Hope for the Future: Oilers Strike Back
This is the first in a new series, wherein we detail why each of the teams who managed to miss the playoffs can hope for better days in the near future. Well, probably, anyway.
The Edmonton Oilers were, by a wide margin, the worst team in the NHL this season. They were the only team to lose 30 games, and also the only to not win 30, including a stretch from December 15 to January 30 where they went 1-18-2. What is there to be happy about?
Power Play – A lot of this season's struggles can be attributed to two things - a wasted contract on Nikolai Khabibulin (who couldn't stay healthy, and then couldn't stay sober) and Ales Hemsky's injury. When Hemsky went down, the team had really been clicking - they had four players (including Hemsky) on pace for 20 goals. Center Gilbert Brule was on pace for 60 points at the time, which was fourth best on the team. Brule finished the season with only 37 points, but was still third on the team in scoring
Shorthanded – Khabibulin’s contract is a 35+, which means that since he is over 35 years old the team owes him $3.75 million for the next three years no matter what they do with him. That could affect their cap space just enough to be a problem. They also need to give new contracts to Brule, Deslauriers and Sam Gagner, plus a handful of other depth players will need re-signed or replaced.

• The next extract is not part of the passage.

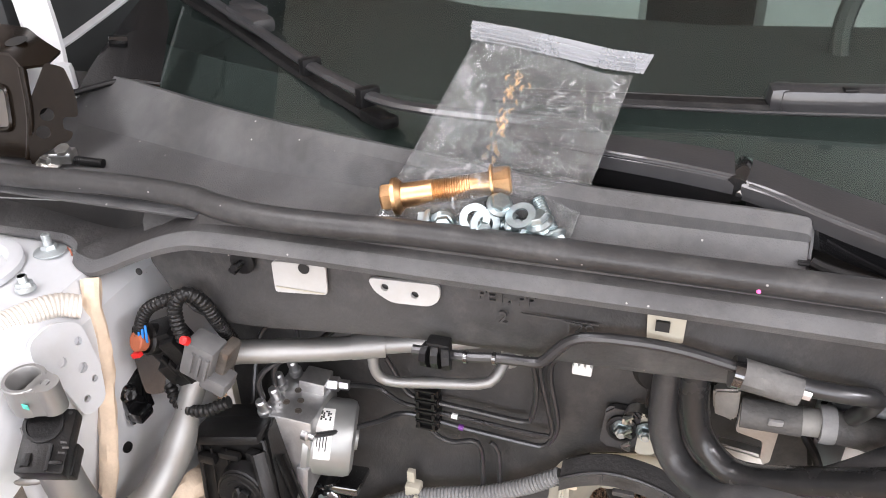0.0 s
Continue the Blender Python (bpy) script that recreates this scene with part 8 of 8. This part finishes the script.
part("spindle_cap", lathe([(0.014, 0), (0.014, 0.006), (0.010, 0.009), (0.0005, 0.010)], (0.125, 0.094, 1.166 + WZ), (0, -0.2, 1), 20), BLACK_PAINT, head)
part("pivot_pin", lathe([(0.004, 0), (0.004, 0.002), (0.0005, 0.0025)], (0.010, 0.112, 1.172 + WZ), (0, -1, 0.1), 12), BLACK_PAINT, wr)
part("blade", flat_bar([(-0.20, 0.215, 1.186), (-0.05, 0.220, 1.189), (0.08, 0.226, 1.192), (0.24, 0.240, 1.198), (0.40, 0.265, 1.205)], 0.0115, 0.006), RUBBER, wr)
part("blade_spine", join(tube([(-0.20, 0.226, 1.190), (0.08, 0.237, 1.196), (0.40, 0.276, 1.209)], 0.0008, 6), tube([(-0.20, 0.203, 1.186), (0.08, 0.213, 1.192), (0.40, 0.252, 1.205)], 0.0016, 6)), ARM, wr)
part("carrier", join(box((0.090, 0.226, 1.202), (0.110, 0.030, 0.020), 0.008, (0, -2, 4)), box((0.040, 0.224, 1.200), (0.026, 0.028, 0.022), 0.009, (0, -2, 3)), box((0.17, 0.234, 1.204), (0.08, 0.020, 0.014), 0.006, (0, -2, 6))), ARM, wr)
part("carrier_button", box((0.086, 0.214, 1.2125), (0.010, 0.010, 0.002), 0.0005, (0, -2, 4)), PLASTIC, wr)
solo("washer_hose", tube([(0.058, 0.072, 1.132), (0.075, 0.068, 1.128), (0.12, 0.066, 1.124), (0.20, 0.075, 1.122)], 0.0042, 10), RUBBER, "thin black washer hose beside the cowl cover", "hose")
solo("washer_nozzle", join(*[tube([(0.050, 0.070 + 0.003 * k, 1.131), (0.060, 0.070 + 0.003 * k, 1.131)], 0.0012, 6) for k in range(3)]), PLASTIC, "small black hose barb at the cowl cover's end", "hose barb")
solo("paint_chip", slab([(-0.004, -0.001), (0.004, -0.0014), (0.005, 0.001), (-0.003, 0.0015)], 0.0006, frame_to((0.003, 0.0715, 1.124), (0, -0.3, 1), (0, 1, 0)), 0), LABEL, "white paint chip on the cowl cover", "paint chip")
solo("pink_dot", lathe([(0.0016, 0), (0.0014, 0.0006), (0.0003, 0.0007)], (0.024, 0.0375, 1.1235), (0, -0.7, 0.7), 10), mat("pink_paint", (0.75, 0.12, 0.35), 0.5), "pink paint dot on the bonnet seal", "paint mark")

# ---- bonnet hinge and left cowl corner ----
DARKBRONZE = mat("dark_bronze_paint", (0.009, 0.0062, 0.0042), 0.20, spec=0.22, vary=0.2, scale=14)
hs_m = frame_to((-0.612, 0.104, 1.155), (0.75, -0.6, 0.2))
hs_i = hs_m.inverted()


def on_side(*pts):
    return [tuple((hs_i @ Vector(p))[:2]) for p in pts]


hinge = part("hinge_bracket", plate(rounded(on_side((-0.613, 0.128, 1.212), (-0.600, 0.136, 1.206), (-0.596, 0.136, 1.190), (-0.593, 0.134, 1.174), (-0.593, 0.130, 1.160), (-0.597, 0.125, 1.161), (-0.601, 0.121, 1.162), (-0.602, 0.118, 1.157), (-0.601, 0.117, 1.151), (-0.595, 0.122, 1.147), (-0.598, 0.118, 1.140), (-0.605, 0.107, 1.137), (-0.612, 0.097, 1.133), (-0.620, 0.086, 1.124), (-0.622, 0.092, 1.146), (-0.620, 0.104, 1.180)), 0.003, 3), 0.003, hs_m,
     [circle(*on_side((-0.610, 0.111, 1.167))[0], 0.0062, 16), circle(*on_side((-0.612, 0.103, 1.152))[0], 0.0062, 16)]), DARKBRONZE, body, "dark bronze pressed hinge bracket with punched holes")
hf_m = frame_to((-0.620, 0.099, 1.165), (-0.25, -0.93, 0.25))
hf_i = hf_m.inverted()
face = [tuple((hf_i @ Vector(p))[:2]) for p in ((-0.755, 0.147, 1.213), (-0.640, 0.117, 1.222), (-0.622, 0.110, 1.212), (-0.618, 0.100, 1.165), (-0.628, 0.093, 1.128), (-0.718, 0.110, 1.114), (-0.78, 0.125, 1.104))]
gap = [tuple((hf_i @ Vector(p))[:2]) for p in ((-0.686, 0.122, 1.187), (-0.652, 0.112, 1.190), (-0.647, 0.103, 1.152), (-0.682, 0.110, 1.145))]
part("front_face", plate(rounded(face, 0.010), 0.003, hf_m, [rounded(gap, 0.010, 5)]), DARKBRONZE, hinge)
rimp = [hf_m @ Vector((x, y, 0.0005)) for x, y in rounded(gap, 0.010, 5)]
part("window_rim", tube(rimp + rimp[:1], 0.0028, 8, smooth=False), DARKBRONZE, hinge)
part("top_face", sheet([[Vector(p) for p in row] for row in (((-0.755, 0.147, 1.213), (-0.640, 0.117, 1.222), (-0.622, 0.110, 1.212), (-0.610, 0.128, 1.211)), ((-0.75, 0.200, 1.228), (-0.665, 0.170, 1.232), (-0.640, 0.160, 1.224), (-0.622, 0.160, 1.214)))], 0.003), DARKBRONZE, hinge)
# black disc on the top face, painted as a hole's shade
part("top_hole_shade", lathe([(0.0105, 0), (0.0001, 0.0002)], (-0.652, 0.140, 1.2268), (0, -0.25, 1), 18), PRINT_AND_HOLE_BLACK, hinge)
part("bend", tube([(-0.622, 0.110, 1.212), (-0.619, 0.100, 1.168), (-0.626, 0.091, 1.128)], 0.0035, 10), DARKBRONZE, hinge)
hw = thing("hinge_hardware", (-0.605, 0.10, 1.122), "zinc bolts and clip lying on the cowl tray", "bolt")
part("bolt", bolt_head((-0.612, 0.100, 1.122), (0.2, -0.3, 1), 0.008, 0.008), ZINC, hw)
part("clip", join(box((-0.600, 0.106, 1.128), (0.022, 0.018, 0.012), 0.003, (0, 0, 20)), lathe([(0.007, 0), (0.007, 0.004), (0.0005, 0.004)], (-0.596, 0.104, 1.134), (0.1, -0.4, 1), 14)), ZINC, hw)
part("screw", tube([(-0.588, 0.108, 1.124), (-0.560, 0.112, 1.122)], 0.0045, 10, ridge=0.0006, pitch=0.002), BLACK_SATIN, hw)
part("hinge_arm", join(tube([(-0.688, 0.205, 1.165), (-0.705, 0.225, 1.21), (-0.735, 0.245, 1.30), (-0.80, 0.28, 1.45)], 0.018, 10, flat=0.45), box((-0.69, 0.205, 1.165), (0.05, 0.02, 0.04), 0.008, (0, 0, 30))), WHITE, body, "white painted bonnet hinge arm")
solo("fender_edge", sheet(smooth_rows([[Vector((-0.86, y, z)), Vector((-0.80, y + 0.01, z + 0.012)), Vector((-0.765, y + 0.015, z + 0.004))] for y, z in ((0.0, 1.10), (0.15, 1.14), (0.32, 1.175), (0.5, 1.22))], 3), 0.003), WHITE, "white wing edge beside the cowl", "wing")
corner = solo("cowl_corner", sheet(smooth_rows([[Vector((x, y, z)) for x, y, z in row] for row in (((-0.66, 0.20, 1.155), (-0.655, 0.24, 1.185), (-0.66, 0.28, 1.20)), ((-0.625, 0.235, 1.160), (-0.635, 0.28, 1.205), (-0.66, 0.33, 1.225)), ((-0.60, 0.265, 1.150), (-0.62, 0.33, 1.205), (-0.67, 0.40, 1.245)))], 3), 0.004), BLACK_SATIN, "black plastic cowl corner below the pillar", "trim")
part("edge_lip", tube([(-0.66, 0.20, 1.157), (-0.625, 0.235, 1.162), (-0.60, 0.265, 1.152)], 0.0035, 8), BLACK_SATIN, corner)
part("clip", box((-0.640, 0.262, 1.198), (0.020, 0.012, 0.010), 0.003, (20, 10, 40)), BLACK_PAINT, corner)

# ---- bag of hardware on the cowl ----
bag = thing("parts_bag", (-0.18, 0.085, 1.125), "clear zip-top plastic bag of bolts leaning on the screen", "plastic bag")


def bag_face(side):
    rows = []
    for i in range(43):
        v = i / 42
        row = []
        for j in range(37):
            u = j / 36
            x0 = -0.262 + (-0.200 + 0.262) * v
            x1 = -0.108 + (-0.078 + 0.108) * v
            x = x0 + (x1 - x0) * u
            z = 1.124 + (1.252 - 0.020 * u - 1.124) * v + 0.004 * math.sin(6 * u)
            y = 0.063 + 0.085 * v ** 0.9
            belly = math.sin(math.pi * u) * (0.020 * math.sin(math.pi * min(1, v * 1.15 + 0.05)) * (1 - v) + 0.003 * math.sin(math.pi * v))
            q = Vector((u * 3.4 + 0.6 * v, v * 3.0 - 0.8 * u, side * 3.7))
            wr_ = (0.0035 * noise.noise(q * 2) + 0.0075 * (0.5 - abs(noise.noise(q)))) * math.sin(math.pi * u) * (1.25 - v)
            row.append(Vector((x, y - side * belly + wr_ * side, z)))
        rows.append(row)
    return rows


front = part("front_film", loft(bag_face(1), closed=False), FILM, bag, "", 180)
back = part("back_film", loft(bag_face(-1), closed=False), FILM, bag, "", 180)
for u in (0.0, 1.0):
    part("side_seam", tube([(-0.262 + 0.062 * v + (0.154 - 0.032 * v) * u, 0.0625 + 0.085 * v ** 0.9, 1.124 + (0.128 - 0.020 * u) * v + 0.004 * math.sin(6 * u)) for v in (0.0, 0.25, 0.5, 0.75, 1.0)], 0.0004, 6), FILM, bag)
zip_pts = [(-0.204, 0.147, 1.252), (-0.17, 0.147, 1.248), (-0.13, 0.147, 1.2415), (-0.10, 0.147, 1.236), (-0.070, 0.146, 1.234)]
part("zip_strip", sheet([[Vector(p), Vector(p) + Vector((0.006 * (k / 4), 0.004, 0.013))] for k, p in enumerate(zip_pts)], 0.0006), ZIPW, bag)
part("zip_rib", join(*[tube([(x, y - 0.001, z + d) for x, y, z in zip_pts], 0.0007, 6) for d in (0.0, 0.003, 0.006, 0.010)]), ZIPW, bag)
stain = random.Random(8)
flecks = []
for k in range(46):
    v = stain.uniform(0.34, 0.86)
    x0 = -0.181 + 0.022 * v + stain.gauss(0, 0.0030 + 0.005 * max(0, v - 0.6))
    pts = [(x0 + stain.uniform(-0.0022, 0.0022), 0.0545 + 0.085 * (v + 0.014 * q) ** 0.9, 1.124 + 0.124 * (v + 0.014 * q)) for q in range(3)]
    flecks.append(tube(pts, 0.00045, 5, 0.002, wobble=0.9))
part("rusty_stain", join(*flecks), BRASS, bag, "rust-coloured residue inside the film")
gold = thing("long_bolt", (-0.20, 0.07, 1.14), "long yellow-zinc flanged bolt inside the bag", "bolt")
ga, gb = Vector((-0.250, 0.072, 1.143)), Vector((-0.158, 0.090, 1.160))
gd = (gb - ga).normalized()
part("flange_head", join(lathe([(0.0150, 0), (0.0150, 0.003), (0.0112, 0.007)], ga + gd * 0.004, gd, 24), hexagon(0.0112, 0.010, ga + gd * 0.004, -gd)), BRASS, gold)
part("shank", lathe([(0.0098, 0), (0.0098, 0.030)], ga + gd * 0.006, gd, 18), BRASS, gold)
part("thread", tube([ga + gd * 0.034, ga + gd * 0.066], 0.0097, 16, ridge=0.0010, pitch=0.0019), BRASS, gold)
part("tip", lathe([(0.0093, 0), (0.0093, 0.022), (0.0085, 0.024)], ga + gd * 0.066, gd, 18), BRASS, gold)
part("nut", join(hexagon(0.0125, 0.014, gb - gd * 0.012, gd), lathe([(0.0148, 0), (0.0148, 0.002)], gb - gd * 0.0135, gd, 22)), BRASS, gold)
for k, (x, y, z, ax, r) in enumerate(((-0.202, 0.060, 1.1325, (0.25, -0.95, 0.2), 0.0098), (-0.150, 0.064, 1.135, (1, -0.3, 0.1), 0.0095), (-0.128, 0.060, 1.142, (-0.3, -0.2, 0.9), 0.0100), (-0.173, 0.058, 1.133, (0.6, -0.7, 0.2), 0.0095), (-0.214, 0.062, 1.132, (-1, -0.2, 0.1), 0.009), (-0.138, 0.058, 1.131, (0.9, -0.5, 0.1), 0.0095), (-0.160, 0.066, 1.150, (0.3, -0.5, 0.8), 0.0095), (-0.118, 0.062, 1.134, (0.5, -0.5, -0.6), 0.009))):
    zb = thing("short_bolt", (x, y, z - 0.008), "short bright-zinc bolt in the bag", "bolt", "bag bolts")
    d = Vector(ax).normalized()
    part("head", bolt_head((x, y, z), d, r * 0.78, 0.007, 1.35), BLUE_ZINC, zb)
    part("shank", tube([Vector((x, y, z)), Vector((x, y, z)) - d * 0.030], r * 0.62, 12, ridge=0.0007, pitch=0.0018), BLUE_ZINC, zb)
for x, y, z, ax in ((-0.176, 0.056, 1.142, (0.1, -0.9, 0.45)), (-0.168, 0.055, 1.139, (0.5, -0.8, 0.3)), (-0.142, 0.058, 1.148, (-0.2, -0.5, 0.9))):
    solo("washer", lathe([(0.0115, -0.001), (0.0115, 0.001), (0.0060, 0.001), (0.0060, -0.001), (0.0115, -0.001)], (x, y, z), ax, 22, cap=False), BLUE_ZINC, "bright-zinc washer in the bag", "washer", "bag washers")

Shootout Victory – Things probably can’t get much worse than they were this season for Edmonton. They may or may not have enough cap space to both re-sign their current talent and bring in a top line center. However, with the discovery of Deslauriers, a healthy Hemsky, a guaranteed top two draft pick (either Tyler Seguin or Taylor Hall), and a true No. 1 center (Pat Marleau? Tomas Plekanec?), the Oilers could get a lot better very quickly.